Persuading local authorities to work with the private sector is proving difficult, but some councils have reaped benefits, says Paul Gosling
Wednesday 02 April 1997
The experience of the London Borough of Croydon is a likely pointer. Just before the local government elections of 1994, the then majority Conservative group pushed through the farming out of its finance functions to a private contractor, CSL. The council, now controlled by Labour, shows no sign of ending this arrangement, because of the savings achieved and the obvious improvements in the service.
Mike Stammers, of Croydon's procurement division, says: "The current administration has been concerned about the contract, but extended it to April 2004 because of the opportunity to realise financial benefits. Members would take it back in-house if there was any gain to be had, but the contract has worked well enough for them to see that ending it would mean losing many of the benefits."
Croydon's is the largest individual finance contract agreed in local government, worth an annual pounds 9.3m. The council calculates that it saves pounds 1m a year, while improving the authority's performance in collecting money and the speed in sending out bills.
David Bowles, a director of CSL, says that his company has invested pounds 3m in IT equipment in Croydon, which the authority was unlikely to have been able to afford. He believes that with the speed of change in IT, public bodies are unable to keep pace unless they attract private investment. Big savings can be achieved by partnerships with outside contractors.
"The major benefits revolve around off-loading the risk of change, particularly with new IT systems for council tax and housing benefit," Mr Bowles says. "With accounting services we can also provide strength in depth, so that accounts departments are not dependent on just a few individuals." He says that 20 per cent cost savings are common.
A rival contractor, EDS, boasts big productivity gains in the contracts it has won from councils in Wandsworth, Kingston and Brent, all in London.
"In Brent we have streamlined their operations, re-engineered the way revenue and benefits are handled, employing work-flow technology on a case management basis," David Courtley, head of EDS's public sector division, says. "When a case arrives at the front of the system it is entered on to a database, and is managed from start to finish electronically, providing a streamlined operation with much less paperwork."
Claim forms are scanned into the system to eliminate the need for manual data inputting. That increases productivity and saves money, and speeds up the handling of benefit claims.
EDS dismisses suggestions that central government contracts, notably that with the Inland Revenue, are causing problems. "EDS is entirely pleased with our record there," Mr Courtley says. "Our government business is going very well." He points out that EDS has also won contracts with the DSS, the Ministry of Defence and the Lord Chancellor's Department.

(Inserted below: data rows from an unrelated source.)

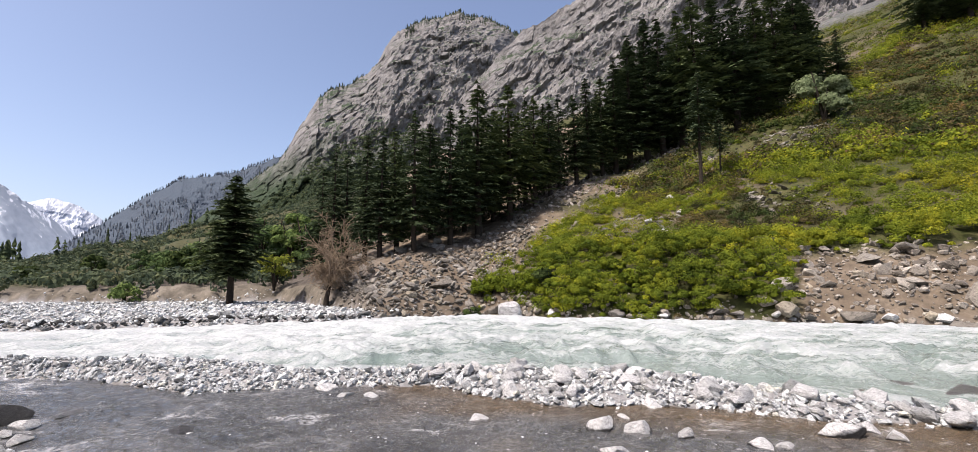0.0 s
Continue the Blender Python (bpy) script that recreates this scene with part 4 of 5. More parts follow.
def far_shore_boulders():
    boulder(24.2, 21.1, 2.0, M_GREY_STONE, "big pale granite block at the far shore", "boulders of the far shore", 0.1, 0.78, 0.9, 11, z=0.05)
    for x, y, w, f in [(32.0, 7.7, 1.4, 1.05), (31.6, 4.2, 2.5, 0.6), (33.0, 3.6, 1.8, 0.7), (27.0, 17.3, 1.1, 0.8), (28.2, 11.1, 1.1, 0.8), (33.7, -0.7, 2.6, 0.7), (38.5, 3.2, 1.9, 0.6), (37.0, 6.6, 1.5, 0.6), (40.5, 1.2, 1.7, 0.6), (36.5, 1.0, 1.5, 0.6), (27.6, 14.0, 0.9, 0.8), (26.4, 18.6, 0.8, 0.8), (28.6, 12.6, 0.7, 0.8), (29.3, 9.6, 0.9, 0.7), (30.1, 8.6, 1.0, 0.8), (25.6, 19.8, 0.7, 0.8), (31.0, 6.0, 1.1, 0.7), (34.8, 4.9, 1.0, 0.7), (35.6, 8.2, 0.9, 0.7), (39.5, 5.5, 1.1, 0.6)]:
        boulder(x, y, w, M_SCREE_ONE, "brown-grey boulder on the far bank", "boulders of the far shore", 0.2, f)
    boulder(33.5, 7.0, 1.6, M_SCREE_ONE, "large brown-grey boulder on the far shore", "boulders of the far shore", 0.15, 0.85, 0.3, 12)
    boulder(31.9, 6.5, 1.7, M_SCREE_ONE, "large brown-grey rounded boulder at the torrent's far edge", "boulders along the far edge", 0.12, 0.9, 0.6, 2)
    boulder(30.9, 7.4, 1.2, M_SHORE_ONE, "dark upright boulder at the torrent's far edge", "boulders along the far edge", 0.12, 1.05, 0.2, 5)
    boulder(31.2, 4.0, 2.3, M_SCREE_ONE, "wide brown-grey boulder on the far bank", "boulders along the far edge", 0.15, 0.6, 0.4, 7)
    r = np.random.default_rng(35)
    for a in np.linspace(52.5, 91, 46):
        a = float(a + r.normal(0, 0.5))
        dd = float(np.interp(a, *HILL_FOOT)) + float(r.uniform(-0.7, 0.5))
        w = float(np.clip(r.lognormal(-0.35, 0.35), 0.4, 1.6))
        boulder(*at_az(a, dd), w, M_GREY_STONE if r.uniform() < 0.45 else M_SHORE_ONE, "grey worn boulder at the torrent's far edge", "boulders along the far edge", 0.12, 0.75)
    r = np.random.default_rng(33)
    x, y, az, d = polar_points(230, 28, 51, 32, 52, r)
    for px, py, dd, a in zip(x, y, d, az):
        if dd > np.interp(a, *HILL_FOOT) + 0.5:
            boulder(px, py, float(np.clip(r.lognormal(-0.45, 0.35), 0.35, 1.4)), M_SCREE_ONE, "angular brown-grey boulder of the scree", "scree boulders", 0.2, 0.8, None, int(r.integers(13, 21)), tilt=0.3)
    boulder(24.2, 28.0, 2.1, M_SCREE_ONE, "large leaning slab among the scree", "scree boulders", 0.15, 0.85)
    for px, py, w in [(41.7, 19.2, 1.6), (40.2, 17.0, 1.3), (45.5, 17.5, 1.2), (50.5, 20.5, 1.4), (37.3, 17.6, 1.0)]:
        boulder(px, py, 0.85 * w, M_GREY_STONE, "pale boulder showing among the shrubs", "boulders among the shrubs", 0.1, 0.8)


channel_boulders()
bank_boulders()
far_shore_boulders()


# ---------------------------------------------------------------- plants


def tube(points, radii, sides=6):
    """Vertices and faces of a bent, tapered limb."""
    pts, n = np.asarray(points, float), len(points)
    V = []
    for i in range(n):
        t = pts[min(i + 1, n - 1)] - pts[max(i - 1, 0)]
        t /= np.linalg.norm(t) + 1e-9
        u = np.cross(t, (0.31, 0.87, 0.38))
        u /= np.linalg.norm(u) + 1e-9
        w = np.cross(t, u)
        for k in range(sides):
            a = 2 * np.pi * k / sides
            V.append(pts[i] + radii[i] * (np.cos(a) * u + np.sin(a) * w))
    F = [[i * sides + k, i * sides + (k + 1) % sides, (i + 1) * sides + (k + 1) % sides, (i + 1) * sides + k] for i in range(n - 1) for k in range(sides)]
    return np.array(V), np.array(F)


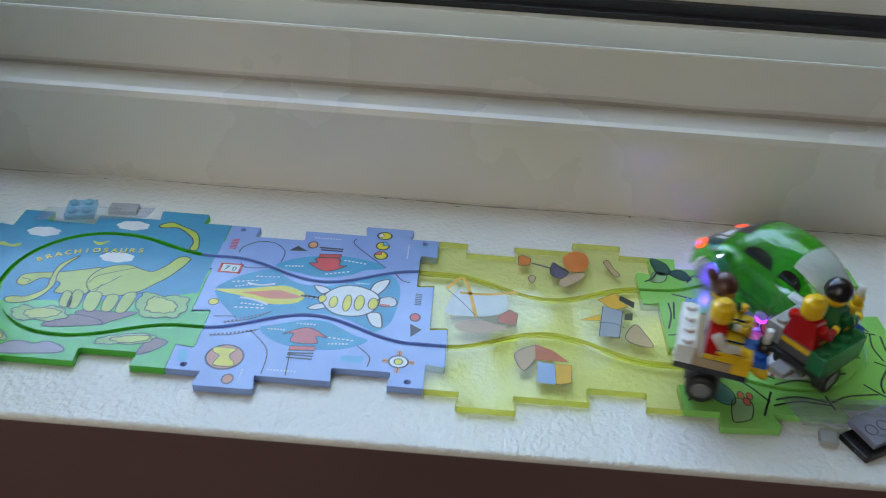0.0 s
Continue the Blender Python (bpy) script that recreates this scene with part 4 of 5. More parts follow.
stroke(tile_web, "web_line", K_INK, 2, 0.95, [(3, 6.5), (14, 14.5)])
stroke(tile_web, "web_line", K_INK, 2, 0.95, [(18, 96.5), (23, 103.5), (28, 98.5)])
stroke(tile_web, "web_line", K_INK, 2, 0.95, [(-5, 94.5), (0, 98.5), (3, 104.5)])
fill(tile_web, "printed_leaf_teal", K_TEAL, 2, True, 0.4, [(12, 23.5), (20, 20.5), (25, 13.5), (24, 6.5), (18, 6.5), (14, 12.5)])
fill(tile_web, "printed_leaf_pale", K_SAGE, 2, True, 0.4, [(24, 9.5), (32, 8.5), (30, -1.5), (24, -4.5), (21, -3.5)])
disc(tile_web, "printed_berry", K_CORAL, 3, 28, 12.5, 1.6, 2.5, 0.3)
disc(tile_web, "printed_berry", K_CORAL, 3, 32, 12.5, 1.5, 2.1, 0.3)
disc(tile_web, "printed_berry", K_CORAL, 3, 30, 8.5, 1.6, 2.5, 0.3)
fill(tile_web, "printed_leaf_dark", K_DTEAL, 2, True, 0.4, [(1, 116.5), (9, 112.5), (10, 103.5), (3, 102.5)])
fill(tile_web, "printed_leaf_light", K_SAGE, 2, True, 0.4, [(-2, 95.5), (2, 104.5), (8, 102.5), (5, 95.5)])
fill(tile_web, "printed_leaf_dark", K_DTEAL, 2, True, 0.4, [(9, 104.5), (17, 107.5), (21, 99.5), (15, 98.5)])
for a, b in (((13.5, 66.5), (27.5, 69.5)), ((24.5, 72.5), (37.5, 73.5)), ((19.5, 46.5), (35.5, 47.5)), ((76.5, 73.5), (84, 73.5)), ((93, 62.5), (99.5, 62.5)),
             ((37.5, 83.5), (47.5, 84.5)), ((67.5, 92.5), (80.5, 90.5)), ((59.5, 79.0), (72.5, 83.0)), ((39.5, 32.5), (48.5, 32.5)), ((52.5, 38.0), (62.5, 38.0)),
             ((69.5, 29.5), (82.5, 28.5)), ((16, 63), (26, 66)), ((22, 50), (34, 49.5)), ((70, 25), (80, 26))):
    dashes(tile_sea, a, b, 6, 0.8, 0.6)
for a, b in (((45.5, 4.5), (59.5, 4.5)), ((48.5, 111.5), (63.5, 111.5)), ((34.5, 3.5), (34.5, -5.5)), ((101, 111), (101, 98))):
    dashes(tile_sea, a, b, 9, 0.7, 0.45)
for a, b, n in (((110, 68.5), (110, 58.5), 7),):
    dashes(tile_sea, a, b, n, 3.4, 0.45, K_INK)
dashes(tile_sea, (104, 110.5), (115, 110.5), 7, 2.6, 0.5, K_CYAN)
dashes(tile_sea, (6, 104.5), (6, 94.5), 7, 4.0, 0.5, K_RED)
dashes(tile_sea, (13.5, 24.5), (35, 30.8), 12, 1.5, 0.55, K_SLATE)
dashes(tile_sea, (17.5, 34.5), (38, 44.5), 12, 1.3, 0.55, K_SLATE)
dashes(tile_sea, (51, 59.4), (60, 58.8), 4, 1.7, 0.5, K_WHITE)
for a in (0, 90, 180, 270):
    c, s = math.cos(radians(a)), math.sin(radians(a))
    stroke(tile_sea, "printed_arm", K_PEACH, 2, 2.6, [(104.5 + 3 * c, 16.5 + 3 * s), (104.5 + 7.4 * c, 16.5 + 7.4 * s)])
    stroke(tile_sea, "printed_line", K_INK, 3, 0.4, [(104.5 + 3 * c, 16.5 + 3 * s), (104.5 + 7.4 * c, 16.5 + 7.4 * s)])
disc(tile_sea, "printed_disc", K_YEL, 5, 104.5, 16.5, 2.0, 2.0, 0.4)
for y, a0 in ((118, 120), (109, 0), (99.8, 90)):
    fill(tile_sea, "gauge_wedge", K_WHITE if a0 == 120 else K_CYAN if a0 == 0 else K_CORAL, 4, False, 0.3,
         [(86.6, y)] + [(86.6 + 3.4 * math.cos(radians(a0 + 15 * i)), y + 3.4 * math.sin(radians(a0 + 15 * i))) for i in range(7)])
for x0, x1, y0, y1 in ((3.6, 5.0, 74.5, 82), (14.2, 15.6, 73.5, 80.6), (3.6, 15.6, 81, 82), (3.6, 15.6, 73.8, 74.8)):
    fill(tile_sea, "sign_edge", K_RED, 3, False, 0, [(x0, y0), (x1, y0), (x1, y1), (x0, y1)])
stroke(tile_sea, "beak", K_CORAL, 4, 1.4, [(91, 57.4), (96, 57.0)])
stroke(tile_site, "printed_cable", K_INK, 4, 0.35, [(7, 74), (14, 66), (22, 55)])
stroke(tile_site, "printed_cable", K_INK, 4, 0.35, [(84, 57), (92, 57), (97, 54)])
for k in range(4):
    stroke(tile_web, "abdomen_mark", K_PEACHY, 5, 1.5, [(36 + 4.4 * k, 55.5 + .6 * k), (37 + 4.2 * k, 52.5 + .4 * k)])
    stroke(tile_web, "abdomen_mark", K_PEACHY, 5, 1.5, [(36 + 4.4 * k, 39.5 + 1.2 * k), (36.6 + 4.2 * k, 42.4 + .8 * k)])
for pts in ([(26, 56), (31, 55), (30, 53)], [(60, 56), (62, 62), (68, 66), (80, 72)], [(64, 51), (70, 58), (74, 64)], [(66, 50), (67, 56)], [(86, 50), (92, 53)]):
    stroke(tile_dino, "printed_line", K_INK, 6, 0.4, pts)

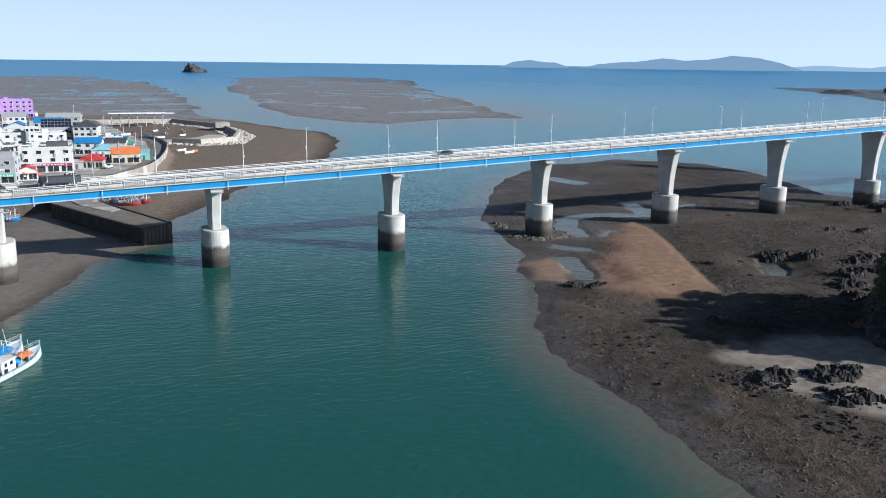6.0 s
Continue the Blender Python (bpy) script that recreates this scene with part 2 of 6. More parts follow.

The Chartered Institute of Public Finance and Accountancy (Cipfa) says that contracting out has not only achieved savings and efficiency gains but has also helped councils to clarify priorities and set targets. However, Cipfa says, there has also been an unfortunate increase in bureaucracy. Private-sector contractors say they want to operate on a partnership basis, with councils committed to making contracts work, rather than seeking excuses to cancel them.
Sir Paul Beresford, the environment minister and a former leader of Wandsworth council, believes that the first white-collar compulsory competitive tendering regulations (CCT), covering legal services, have been widely avoided, allowing councils to keep too much work. The DoE has accordingly increased the amount of finance and other professional work that is subject to CCT. For finance activities, at least 50 per cent will have to be subject to outside tendering, except for county councils, where it will be 40 per cent.
But it is far from certain that the extension of CCT in professional services will go ahead. The new regulations are not due to come into effect until 1998, and the Labour party will not continue CCT.
Labour wants to see the compulsion element removed, and instead a duty imposed on local authorities to provide "best value" in implementing services. But there is a widespread view within local government that this concept is too vague to be easily put into legislation.
Labour says it would consult widely before bringing forward legislative proposals, and that it could be 18 months before CCT was replaced. The CCT regime is unlikely to be extended during this period.
As with much of Labour policy on public services, the key is achieving a public and private partnership. The private sector says that this is precisely what it wants. The problem, as the current government has found, is that persuading some local authorities is not so easy.